→ Recorded information:

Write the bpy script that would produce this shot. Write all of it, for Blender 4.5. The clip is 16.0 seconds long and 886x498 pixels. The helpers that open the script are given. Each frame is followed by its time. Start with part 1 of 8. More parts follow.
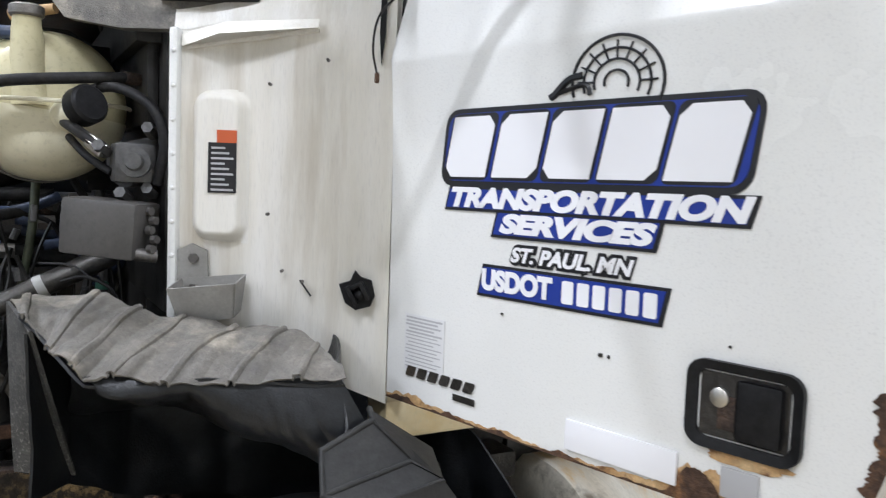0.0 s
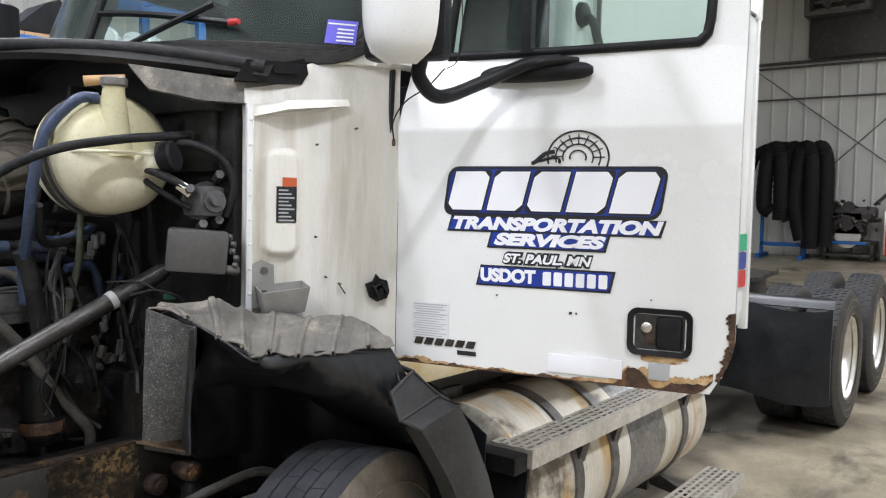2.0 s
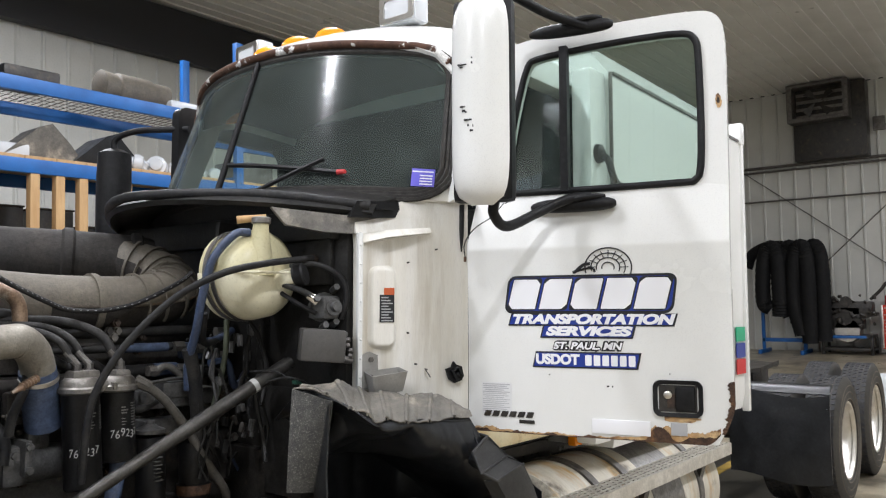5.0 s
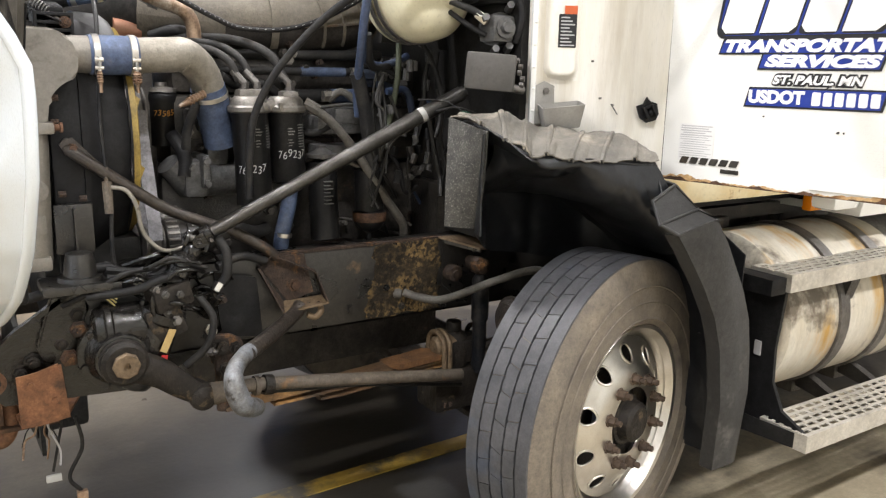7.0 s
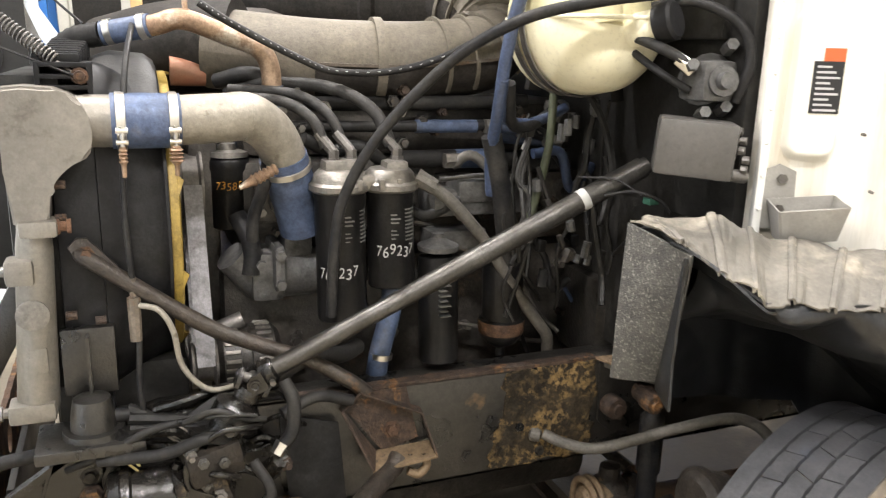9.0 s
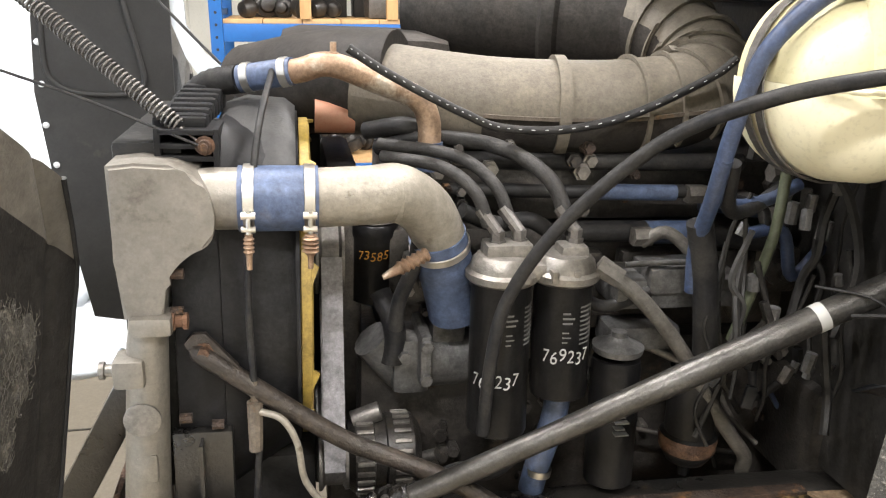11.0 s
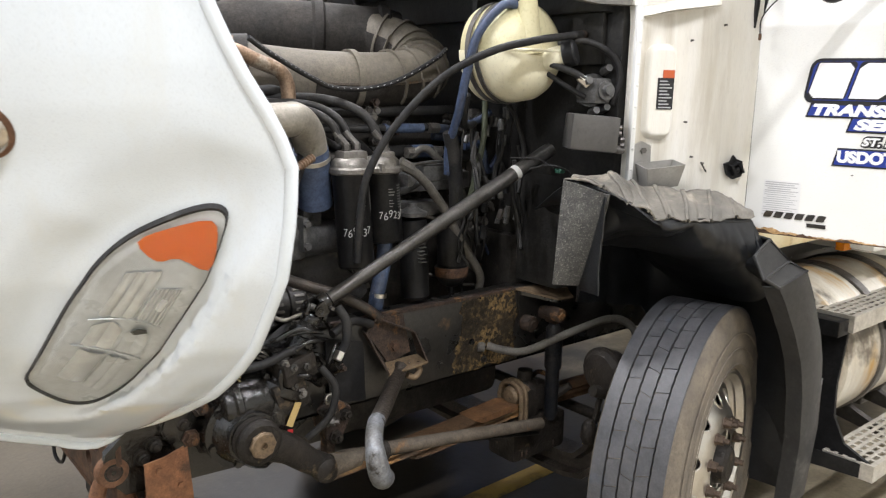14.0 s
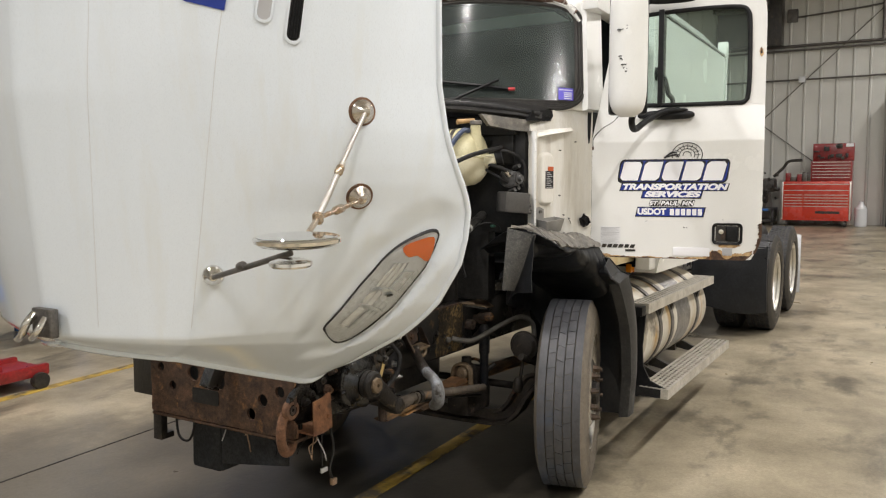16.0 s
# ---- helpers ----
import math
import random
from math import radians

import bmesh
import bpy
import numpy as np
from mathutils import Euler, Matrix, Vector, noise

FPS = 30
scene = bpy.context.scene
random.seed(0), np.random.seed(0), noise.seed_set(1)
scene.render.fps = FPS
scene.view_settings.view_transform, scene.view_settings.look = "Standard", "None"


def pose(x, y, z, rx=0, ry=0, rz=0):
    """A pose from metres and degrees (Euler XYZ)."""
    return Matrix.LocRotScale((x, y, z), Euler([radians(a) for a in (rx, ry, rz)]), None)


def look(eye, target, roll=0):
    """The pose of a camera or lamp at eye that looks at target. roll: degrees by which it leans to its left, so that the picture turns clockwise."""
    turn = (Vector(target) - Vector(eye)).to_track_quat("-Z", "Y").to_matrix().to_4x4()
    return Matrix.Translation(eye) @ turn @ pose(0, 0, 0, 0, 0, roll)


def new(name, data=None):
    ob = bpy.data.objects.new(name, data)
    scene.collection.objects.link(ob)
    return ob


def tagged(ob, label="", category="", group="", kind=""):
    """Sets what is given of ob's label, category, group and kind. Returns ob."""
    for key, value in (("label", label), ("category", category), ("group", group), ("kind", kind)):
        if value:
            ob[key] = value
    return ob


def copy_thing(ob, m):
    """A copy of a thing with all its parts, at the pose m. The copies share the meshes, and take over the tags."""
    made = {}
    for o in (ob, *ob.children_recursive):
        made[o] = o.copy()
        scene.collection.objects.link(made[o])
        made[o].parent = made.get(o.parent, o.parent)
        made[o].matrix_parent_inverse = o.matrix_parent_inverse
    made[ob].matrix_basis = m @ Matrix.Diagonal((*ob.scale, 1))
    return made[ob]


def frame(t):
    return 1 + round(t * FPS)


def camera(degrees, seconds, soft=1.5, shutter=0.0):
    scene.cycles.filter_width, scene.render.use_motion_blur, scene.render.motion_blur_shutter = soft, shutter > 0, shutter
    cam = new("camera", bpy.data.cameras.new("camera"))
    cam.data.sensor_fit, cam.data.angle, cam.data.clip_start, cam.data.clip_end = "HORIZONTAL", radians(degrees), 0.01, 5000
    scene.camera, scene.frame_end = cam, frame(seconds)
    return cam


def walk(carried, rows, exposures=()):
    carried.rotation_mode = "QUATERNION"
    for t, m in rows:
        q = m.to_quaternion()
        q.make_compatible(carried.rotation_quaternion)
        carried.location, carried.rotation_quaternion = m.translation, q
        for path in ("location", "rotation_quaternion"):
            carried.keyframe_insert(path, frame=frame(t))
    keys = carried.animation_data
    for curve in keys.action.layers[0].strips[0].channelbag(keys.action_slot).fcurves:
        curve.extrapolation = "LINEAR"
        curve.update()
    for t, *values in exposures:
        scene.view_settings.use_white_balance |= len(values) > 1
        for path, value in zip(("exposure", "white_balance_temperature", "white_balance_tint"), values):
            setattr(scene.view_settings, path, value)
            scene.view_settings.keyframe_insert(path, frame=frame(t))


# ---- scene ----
cam = camera(58.5, 16.0, soft=1.15, shutter=0.2)
PATH = [
    (0, (-0.433, -2.304, 1.716), (0.547, -0.571, 1.534), 0.6),
    (0.5, (-0.663, -2.166, 1.757), (0.447, -0.512, 1.577), 0.6),
    (1, (-0.971, -2.192, 1.741), (0.332, -0.684, 1.574), 0.6),
    (1.5, (-1.277, -2.264, 1.752), (0.226, -0.953, 1.601), 0.5),
    (2, (-1.474, -2.377, 1.776), (0.111, -1.168, 1.621), 0.3),
    (2.5, (-1.625, -2.444, 1.793), (-0.019, -1.262, 1.639), 0.3),
    (3, (-1.812, -2.501, 1.828), (-0.203, -1.322, 1.676), 0.2),
    (3.5, (-2.001, -2.58, 1.838), (-0.39, -1.404, 1.696), 0.3),
    (5.8, (-2.136, -2.607, 1.738), (-0.577, -1.371, 1.944), -1.1),
    (6, (-2.072, -2.59, 1.729), (-0.528, -1.327, 1.873), -0.2),
    (6.5, (-1.848, -2.65, 1.678), (-0.574, -1.13, 1.419), -0.4),
    (7, (-1.666, -2.642, 1.651), (-0.635, -0.993, 1.182), -0.3),
    (7.5, (-1.555, -2.575, 1.688), (-0.634, -0.876, 1.171), -0.2),
    (8, (-1.474, -2.341, 1.746), (-0.587, -0.628, 1.216), -0.1),
    (8.5, (-1.378, -2.109, 1.781), (-0.546, -0.367, 1.256), -0.2),
    (9, (-1.281, -1.905, 1.816), (-0.564, -0.109, 1.305), -0.1),
    (9.5, (-1.245, -1.72, 1.894), (-0.708, 0.134, 1.369), 0.1),
    (9.7, (-1.232, -1.651, 1.909), (-0.782, 0.232, 1.407), 0.2),
    (11.8, (-1.204, -1.513, 2.003), (-0.883, 0.344, 1.332), 0.6),
    (12, (-1.206, -1.517, 1.977), (-0.894, 0.34, 1.305), 0.5),
    (12.5, (-1.231, -1.71, 1.869), (-0.878, 0.141, 1.199), 0.7),
    (13, (-1.4, -2.035, 1.784), (-0.69, -0.274, 1.157), -0.1),
    (13.5, (-1.759, -2.182, 1.766), (-0.728, -0.559, 1.214), -0.3),
    (14, (-2.183, -2.251, 1.797), (-0.935, -0.75, 1.359), -0.1),
    (14.5, (-2.699, -2.354, 1.768), (-1.261, -1.012, 1.406), -0.4),
    (15, (-3.242, -2.397, 1.748), (-1.654, -1.231, 1.405), -0.7),
    (15.5, (-3.726, -2.429, 1.797), (-2.056, -1.365, 1.514), -0.7),
    (16, (-4.116, -2.502, 1.806), (-2.407, -1.483, 1.6), -0.8),
]
walk(cam, [(t, look(eye, target, roll)) for t, eye, target, roll in PATH], exposures=[(0.0, -0.40, 6000, 10), (2.0, -0.36, 6150, 10), (3.7, -0.28, 6300, 10), (5.8, -0.55, 6350, 10), (6.5, -0.25, 6500, 10), (7.0, 0.2, 6750, 10), (8.0, 0.62, 6850, 10), (9.0, 0.69, 7050, 10), (9.7, 0.64, 7050, 10), (12.2, 0.68, 6900, 10), (12.6, 1.12, 6900, 10), (13.1, 1.14, 6800, 10), (13.6, 0.68, 6600, 10), (14.0, 0.03, 6550, 10), (15.0, -0.39, 6950, 10), (16.0, -0.49, 7000, 10)])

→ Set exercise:
Give back the whole listing as it stands, minus its pictures.

→ Answer for the task:
Write the bpy script that would produce this shot. Write all of it, for Blender 4.5. The clip is 16.0 seconds long and 886x498 pixels. The helpers that open the script are given. Each frame is followed by its time. Start with part 1 of 8. More parts follow.
0.0 s
2.0 s
5.0 s
7.0 s
9.0 s
11.0 s
14.0 s
16.0 s
# ---- helpers ----
import math
import random
from math import radians

import bmesh
import bpy
import numpy as np
from mathutils import Euler, Matrix, Vector, noise

FPS = 30
scene = bpy.context.scene
random.seed(0), np.random.seed(0), noise.seed_set(1)
scene.render.fps = FPS
scene.view_settings.view_transform, scene.view_settings.look = "Standard", "None"


def pose(x, y, z, rx=0, ry=0, rz=0):
    """A pose from metres and degrees (Euler XYZ)."""
    return Matrix.LocRotScale((x, y, z), Euler([radians(a) for a in (rx, ry, rz)]), None)


def look(eye, target, roll=0):
    """The pose of a camera or lamp at eye that looks at target. roll: degrees by which it leans to its left, so that the picture turns clockwise."""
    turn = (Vector(target) - Vector(eye)).to_track_quat("-Z", "Y").to_matrix().to_4x4()
    return Matrix.Translation(eye) @ turn @ pose(0, 0, 0, 0, 0, roll)


def new(name, data=None):
    ob = bpy.data.objects.new(name, data)
    scene.collection.objects.link(ob)
    return ob


def tagged(ob, label="", category="", group="", kind=""):
    """Sets what is given of ob's label, category, group and kind. Returns ob."""
    for key, value in (("label", label), ("category", category), ("group", group), ("kind", kind)):
        if value:
            ob[key] = value
    return ob


def copy_thing(ob, m):
    """A copy of a thing with all its parts, at the pose m. The copies share the meshes, and take over the tags."""
    made = {}
    for o in (ob, *ob.children_recursive):
        made[o] = o.copy()
        scene.collection.objects.link(made[o])
        made[o].parent = made.get(o.parent, o.parent)
        made[o].matrix_parent_inverse = o.matrix_parent_inverse
    made[ob].matrix_basis = m @ Matrix.Diagonal((*ob.scale, 1))
    return made[ob]


def frame(t):
    return 1 + round(t * FPS)


def camera(degrees, seconds, soft=1.5, shutter=0.0):
    scene.cycles.filter_width, scene.render.use_motion_blur, scene.render.motion_blur_shutter = soft, shutter > 0, shutter
    cam = new("camera", bpy.data.cameras.new("camera"))
    cam.data.sensor_fit, cam.data.angle, cam.data.clip_start, cam.data.clip_end = "HORIZONTAL", radians(degrees), 0.01, 5000
    scene.camera, scene.frame_end = cam, frame(seconds)
    return cam


def walk(carried, rows, exposures=()):
    carried.rotation_mode = "QUATERNION"
    for t, m in rows:
        q = m.to_quaternion()
        q.make_compatible(carried.rotation_quaternion)
        carried.location, carried.rotation_quaternion = m.translation, q
        for path in ("location", "rotation_quaternion"):
            carried.keyframe_insert(path, frame=frame(t))
    keys = carried.animation_data
    for curve in keys.action.layers[0].strips[0].channelbag(keys.action_slot).fcurves:
        curve.extrapolation = "LINEAR"
        curve.update()
    for t, *values in exposures:
        scene.view_settings.use_white_balance |= len(values) > 1
        for path, value in zip(("exposure", "white_balance_temperature", "white_balance_tint"), values):
            setattr(scene.view_settings, path, value)
            scene.view_settings.keyframe_insert(path, frame=frame(t))


# ---- scene ----
cam = camera(58.5, 16.0, soft=1.15, shutter=0.2)
PATH = [
    (0, (-0.433, -2.304, 1.716), (0.547, -0.571, 1.534), 0.6),
    (0.5, (-0.663, -2.166, 1.757), (0.447, -0.512, 1.577), 0.6),
    (1, (-0.971, -2.192, 1.741), (0.332, -0.684, 1.574), 0.6),
    (1.5, (-1.277, -2.264, 1.752), (0.226, -0.953, 1.601), 0.5),
    (2, (-1.474, -2.377, 1.776), (0.111, -1.168, 1.621), 0.3),
    (2.5, (-1.625, -2.444, 1.793), (-0.019, -1.262, 1.639), 0.3),
    (3, (-1.812, -2.501, 1.828), (-0.203, -1.322, 1.676), 0.2),
    (3.5, (-2.001, -2.58, 1.838), (-0.39, -1.404, 1.696), 0.3),
    (5.8, (-2.136, -2.607, 1.738), (-0.577, -1.371, 1.944), -1.1),
    (6, (-2.072, -2.59, 1.729), (-0.528, -1.327, 1.873), -0.2),
    (6.5, (-1.848, -2.65, 1.678), (-0.574, -1.13, 1.419), -0.4),
    (7, (-1.666, -2.642, 1.651), (-0.635, -0.993, 1.182), -0.3),
    (7.5, (-1.555, -2.575, 1.688), (-0.634, -0.876, 1.171), -0.2),
    (8, (-1.474, -2.341, 1.746), (-0.587, -0.628, 1.216), -0.1),
    (8.5, (-1.378, -2.109, 1.781), (-0.546, -0.367, 1.256), -0.2),
    (9, (-1.281, -1.905, 1.816), (-0.564, -0.109, 1.305), -0.1),
    (9.5, (-1.245, -1.72, 1.894), (-0.708, 0.134, 1.369), 0.1),
    (9.7, (-1.232, -1.651, 1.909), (-0.782, 0.232, 1.407), 0.2),
    (11.8, (-1.204, -1.513, 2.003), (-0.883, 0.344, 1.332), 0.6),
    (12, (-1.206, -1.517, 1.977), (-0.894, 0.34, 1.305), 0.5),
    (12.5, (-1.231, -1.71, 1.869), (-0.878, 0.141, 1.199), 0.7),
    (13, (-1.4, -2.035, 1.784), (-0.69, -0.274, 1.157), -0.1),
    (13.5, (-1.759, -2.182, 1.766), (-0.728, -0.559, 1.214), -0.3),
    (14, (-2.183, -2.251, 1.797), (-0.935, -0.75, 1.359), -0.1),
    (14.5, (-2.699, -2.354, 1.768), (-1.261, -1.012, 1.406), -0.4),
    (15, (-3.242, -2.397, 1.748), (-1.654, -1.231, 1.405), -0.7),
    (15.5, (-3.726, -2.429, 1.797), (-2.056, -1.365, 1.514), -0.7),
    (16, (-4.116, -2.502, 1.806), (-2.407, -1.483, 1.6), -0.8),
]
walk(cam, [(t, look(eye, target, roll)) for t, eye, target, roll in PATH], exposures=[(0.0, -0.40, 6000, 10), (2.0, -0.36, 6150, 10), (3.7, -0.28, 6300, 10), (5.8, -0.55, 6350, 10), (6.5, -0.25, 6500, 10), (7.0, 0.2, 6750, 10), (8.0, 0.62, 6850, 10), (9.0, 0.69, 7050, 10), (9.7, 0.64, 7050, 10), (12.2, 0.68, 6900, 10), (12.6, 1.12, 6900, 10), (13.1, 1.14, 6800, 10), (13.6, 0.68, 6600, 10), (14.0, 0.03, 6550, 10), (15.0, -0.39, 6950, 10), (16.0, -0.49, 7000, 10)])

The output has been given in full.